A few progressive commentators have pointed out that the phrase "government n****r" is sometimes used by white people in the south to describe black people who receive welfare or other government benefits. Is it possible that Santorum was about to trip up by spouting a colloquialism that might be accepted in his inner circle, but certainly isn't acceptable for use in the public arena?
Well, maybe. Neither phrase really makes any sense in context. Santorum was describing how Obama's anti-war politics turned out to be more of a facade than anything, luring voters in with the promise of peace when really he's continued to maintain more or less the military status quo. What does that have to do with welfare? By contrast, I've never heard of such a thing as an "anti-war governmentnik" either. Was he trying to Sovietize common English? Is he calling Obama a communist? What's going on in there?
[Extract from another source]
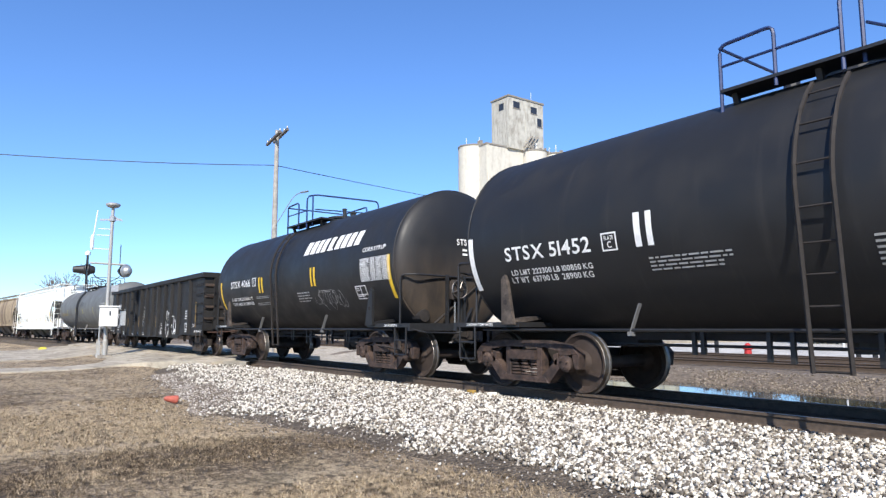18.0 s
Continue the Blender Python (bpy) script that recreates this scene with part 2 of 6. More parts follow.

To me, it sounds like Santorum's just burping up word salad for a minute there. I'm pretty sure even he knows that the n-word isn't allowed in political speeches (or any white person's speech, ever) and he doesn't look like he was half a second away from a verbal land mine. You'd think if he caught himself about to use that word about the president, he'd have a bit more of an oops-face going on.
There are plenty of reasons to dislike Santorum as he stands. He doesn't even need to slip up this late in the game. His entire platform is enough to demonstrate his incompetence. But this widespread accusation of racist language might be the nail in the coffin for him. In which case, I guess it's a good thing that he's being misheard. The thought of even the slightest possibility of a President Frothy makes me want to curl up under my bed for the next four years.